# [WHAT TO DO]
Where the data below has the string "pose", return the whole line.
>> begin DATA BLOCK
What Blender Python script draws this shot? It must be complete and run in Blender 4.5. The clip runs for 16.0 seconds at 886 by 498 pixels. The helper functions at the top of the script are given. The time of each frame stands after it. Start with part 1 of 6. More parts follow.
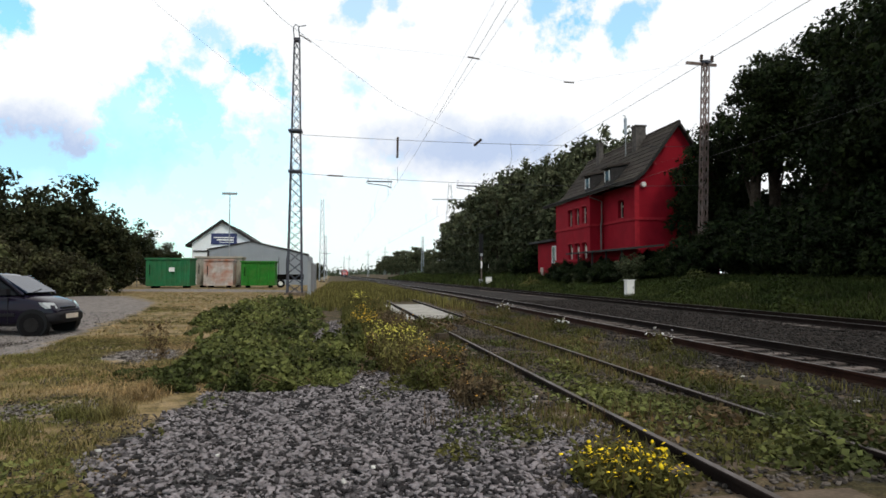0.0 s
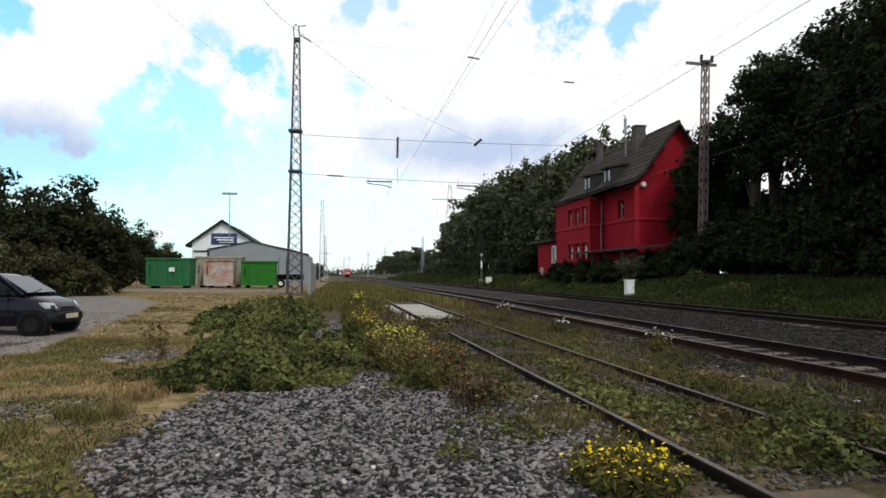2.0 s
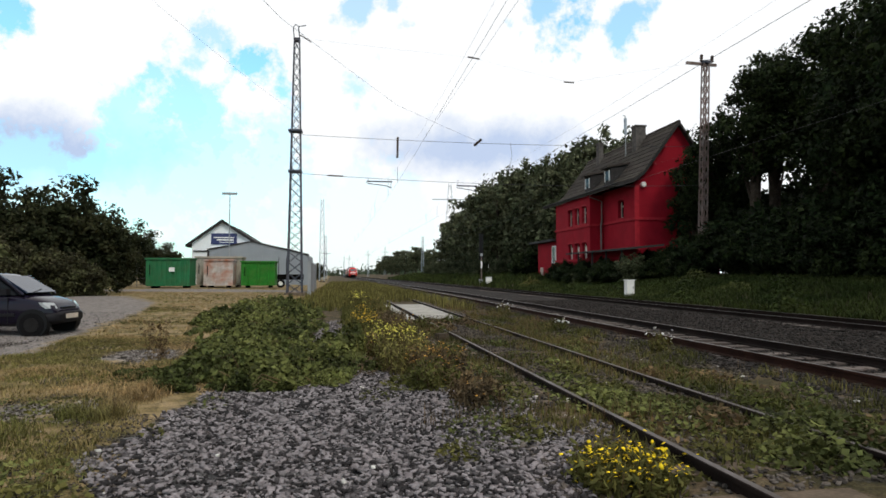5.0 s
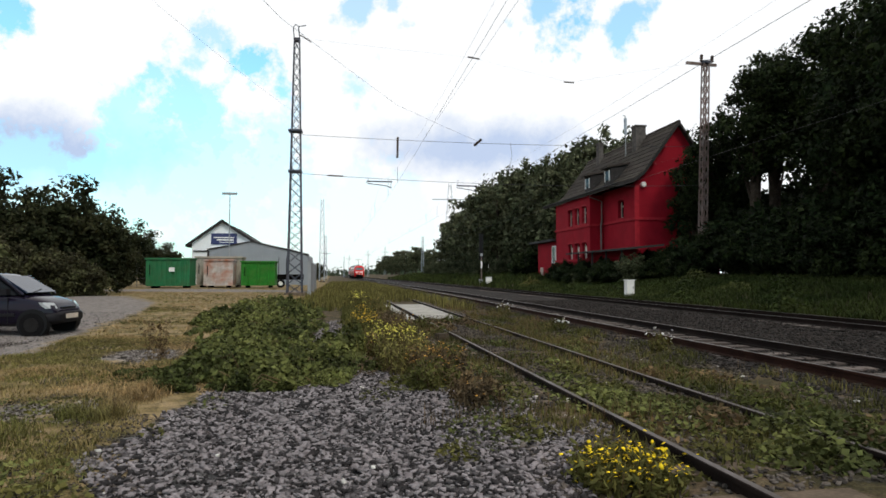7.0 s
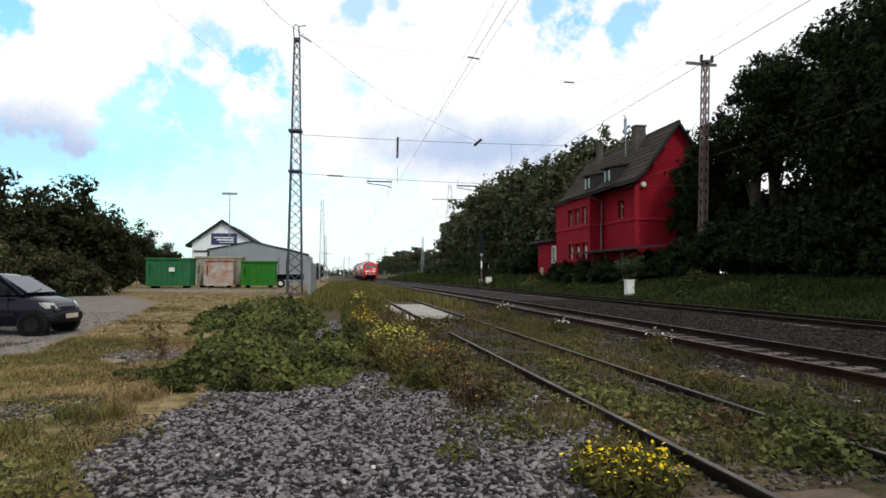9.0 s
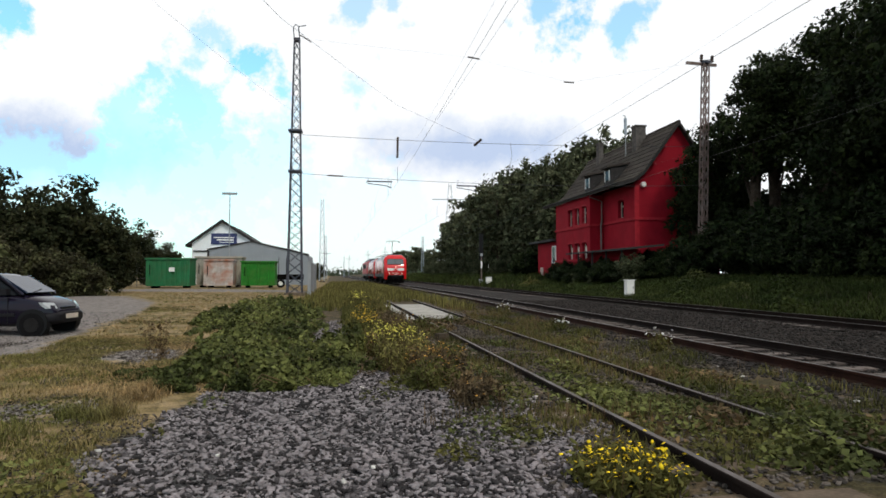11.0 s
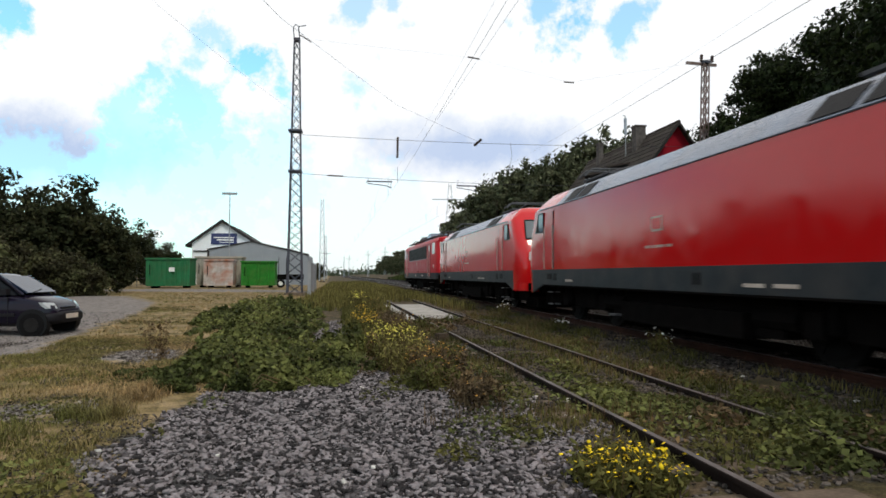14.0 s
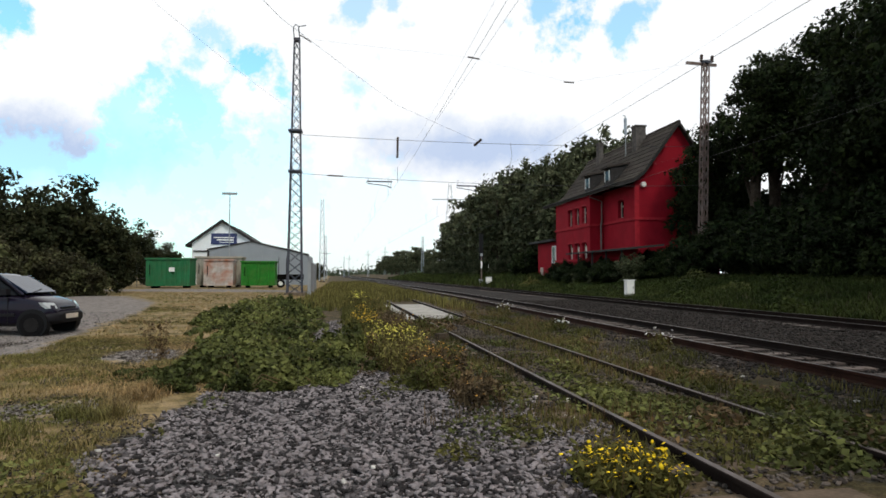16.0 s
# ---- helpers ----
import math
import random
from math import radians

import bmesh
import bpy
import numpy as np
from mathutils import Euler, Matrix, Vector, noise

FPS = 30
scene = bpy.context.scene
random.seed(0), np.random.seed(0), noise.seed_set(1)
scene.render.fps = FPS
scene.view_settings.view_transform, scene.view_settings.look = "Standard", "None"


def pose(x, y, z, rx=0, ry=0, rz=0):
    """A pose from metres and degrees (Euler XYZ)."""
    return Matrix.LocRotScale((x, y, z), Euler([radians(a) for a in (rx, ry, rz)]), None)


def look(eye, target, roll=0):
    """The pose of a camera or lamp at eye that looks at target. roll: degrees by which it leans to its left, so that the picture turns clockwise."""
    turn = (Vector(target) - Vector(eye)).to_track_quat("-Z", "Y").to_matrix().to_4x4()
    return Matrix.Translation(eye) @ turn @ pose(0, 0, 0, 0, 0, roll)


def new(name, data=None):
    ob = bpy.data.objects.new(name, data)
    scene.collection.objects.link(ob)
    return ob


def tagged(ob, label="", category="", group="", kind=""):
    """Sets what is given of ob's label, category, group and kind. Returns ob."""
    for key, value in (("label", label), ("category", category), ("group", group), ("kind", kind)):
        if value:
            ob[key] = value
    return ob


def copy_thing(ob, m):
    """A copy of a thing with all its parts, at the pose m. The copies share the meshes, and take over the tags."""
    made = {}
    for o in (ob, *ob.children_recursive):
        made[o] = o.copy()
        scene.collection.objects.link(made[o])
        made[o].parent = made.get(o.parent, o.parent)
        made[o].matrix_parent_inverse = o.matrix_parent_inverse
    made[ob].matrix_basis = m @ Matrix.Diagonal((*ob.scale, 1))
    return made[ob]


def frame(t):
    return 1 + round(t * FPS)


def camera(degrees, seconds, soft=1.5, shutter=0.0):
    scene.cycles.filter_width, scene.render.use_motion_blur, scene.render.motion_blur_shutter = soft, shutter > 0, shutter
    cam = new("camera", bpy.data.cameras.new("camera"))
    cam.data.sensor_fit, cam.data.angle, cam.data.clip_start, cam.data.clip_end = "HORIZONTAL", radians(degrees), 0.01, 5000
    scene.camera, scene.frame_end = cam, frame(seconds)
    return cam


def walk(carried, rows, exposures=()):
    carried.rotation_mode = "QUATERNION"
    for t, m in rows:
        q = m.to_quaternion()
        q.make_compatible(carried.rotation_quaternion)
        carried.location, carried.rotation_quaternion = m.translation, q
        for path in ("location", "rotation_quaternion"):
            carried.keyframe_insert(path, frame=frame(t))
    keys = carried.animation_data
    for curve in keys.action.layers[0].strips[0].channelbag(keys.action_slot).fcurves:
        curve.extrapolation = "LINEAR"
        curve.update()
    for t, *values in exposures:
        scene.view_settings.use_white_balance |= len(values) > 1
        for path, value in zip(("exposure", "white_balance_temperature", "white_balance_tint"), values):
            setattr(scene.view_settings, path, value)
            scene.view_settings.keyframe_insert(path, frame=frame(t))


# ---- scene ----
EYE = (0.0, 0.0, 1.6)
cam = camera(70.47, 16.0, soft=1.6, shutter=0.15)
VIEW = look(EYE, (0.15734, 0.98671, 1.64051))
walk(cam, [(0.0, VIEW), (16.0, VIEW)], exposures=[(0.0, 0.0), (16.0, 0.0)])

# ---- sky and sun ----
SUN_UP, SUN_WAY = radians(52), radians(156)   # elevation, and bearing from +y turning to +x


def sky_world():
    world = bpy.data.worlds.new("sky")
    scene.world = world
    world.use_nodes = True
    nt = world.node_tree
    nt.nodes.clear()
    N, L = nt.nodes.new, nt.links.new

    def math_node(op, a, b=None, c=None, clamp=False):
        n = N("ShaderNodeMath")
        n.operation, n.use_clamp = op, clamp
        for i, v in enumerate((a, b, c)):
            if v is None:
                continue
            if isinstance(v, (int, float)):
                n.inputs[i].default_value = v
            else:
                L(v, n.inputs[i])
        return n.outputs[0]

    sky = N("ShaderNodeTexSky")
    sky.sky_type, sky.sun_disc = "NISHITA", False
    sky.sun_elevation, sky.sun_rotation = SUN_UP, SUN_WAY
    sky.air_density, sky.dust_density, sky.ozone_density = 1.0, 1.5, 1.0
    way = N("ShaderNodeTexCoord").outputs["Generated"]
    rag = N("ShaderNodeTexNoise")
    rag.inputs["Scale"].default_value, rag.inputs["Detail"].default_value = 17.0, 8.0
    rag.inputs["Roughness"].default_value = 0.62
    L(way, rag.inputs["Vector"])
    rough = math_node("SUBTRACT", rag.outputs[0], 0.5)
    # openings of blue sky between the clouds: way, reach, how blue
    openings = OPENINGS
    clear = None
    for (x, y, z), reach, deep in openings:
        d = N("ShaderNodeVectorMath")
        d.operation = "DISTANCE"
        L(way, d.inputs[0])
        d.inputs[1].default_value = Vector((x, y, z)).normalized()
        dist = math_node("ADD", d.outputs["Value"], math_node("MULTIPLY", rough, 0.24))
        inside = math_node("MULTIPLY", math_node("DIVIDE", math_node("SUBTRACT", reach + 0.004, dist), 0.028, clamp=True), deep)
        clear = inside if clear is None else math_node("MAXIMUM", clear, inside)
    # unseen rest of the sky: broken cloud added to set the ambient light
    sep = N("ShaderNodeSeparateXYZ")
    L(way, sep.inputs[0])
    big = N("ShaderNodeTexNoise")
    big.inputs["Scale"].default_value, big.inputs["Detail"].default_value = 2.2, 6.0
    L(way, big.inputs["Vector"])
    behind = math_node("MULTIPLY", math_node("MULTIPLY", math_node("SUBTRACT", big.outputs[0], 0.42), 5.0, clamp=True),
                       math_node("MULTIPLY", math_node("SUBTRACT", 0.3, sep.outputs[1]), 3.0, clamp=True))
    clear = math_node("MAXIMUM", clear, math_node("MULTIPLY", behind, 0.5))
    # grey bellies of the clouds
    belly = None
    for (x, y, z), reach, deep in BELLIES:
        d = N("ShaderNodeVectorMath")
        d.operation = "DISTANCE"
        flat = N("ShaderNodeVectorMath")
        flat.operation = "MULTIPLY"
        L(way, flat.inputs[0])
        flat.inputs[1].default_value = (1, 1, 3.0)
        L(flat.outputs[0], d.inputs[0])
        v = Vector((x, y, z)).normalized()
        d.inputs[1].default_value = (v.x, v.y, v.z * 3)
        dist = math_node("ADD", d.outputs["Value"], math_node("MULTIPLY", rough, 0.25))
        inside = math_node("MULTIPLY", math_node("DIVIDE", math_node("SUBTRACT", reach, dist), 0.13, clamp=True), deep)
        belly = inside if belly is None else math_node("MAXIMUM", belly, inside)
    cloud = N("ShaderNodeMix")
    cloud.data_type = "RGBA"
    cloud.inputs[6].default_value, cloud.inputs[7].default_value = (1.02, 1.04, 1.06, 1), (0.50, 0.62, 0.86, 1)
    L(belly, cloud.inputs[0])
    blue = N("ShaderNodeMix")
    blue.data_type, blue.blend_type = "RGBA", "MULTIPLY"
    blue.inputs[0].default_value = 1
    blue.inputs[7].default_value = BLUE_GAIN
    L(sky.outputs[0], blue.inputs[6])
    # unseen cloud bases overhead, greyed in patches to set the light from above
    high = N("ShaderNodeMix")
    high.data_type = "RGBA"
    billow = N("ShaderNodeMix")
    billow.data_type = "RGBA"
    billow.inputs[6].default_value, billow.inputs[7].default_value = (0.46, 0.46, 0.49, 1), (1.08, 1.02, 0.97, 1)
    L(math_node("MULTIPLY", math_node("SUBTRACT", big.outputs[0], 0.38), 6.0, clamp=True), billow.inputs[0])
    L(billow.outputs[2], high.inputs[7])
    L(math_node("MULTIPLY", math_node("MULTIPLY", math_node("SUBTRACT", sep.outputs[2], 0.43), 3.5, clamp=True), 0.9), high.inputs[0])
    L(cloud.outputs[2], high.inputs[6])
    whole = N("ShaderNodeMix")
    whole.data_type = "RGBA"
    L(clear, whole.inputs[0])
    L(high.outputs[2], whole.inputs[6])
    L(blue.outputs[2], whole.inputs[7])
    back = N("ShaderNodeBackground")
    back.inputs["Strength"].default_value = 1.0
    L(whole.outputs[2], back.inputs[0])
    L(back.outputs[0], N("ShaderNodeOutputWorld").inputs[0])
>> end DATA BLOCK
# [OUTPUT FOR THIS EXERCISE]
def pose(x, y, z, rx=0, ry=0, rz=0):
    """A pose from metres and degrees (Euler XYZ)."""
    """The pose of a camera or lamp at eye that looks at target. roll: degrees by which it leans to its left, so that the picture turns clockwise."""
    return Matrix.Translation(eye) @ turn @ pose(0, 0, 0, 0, 0, roll)
    """A copy of a thing with all its parts, at the pose m. The copies share the meshes, and take over the tags."""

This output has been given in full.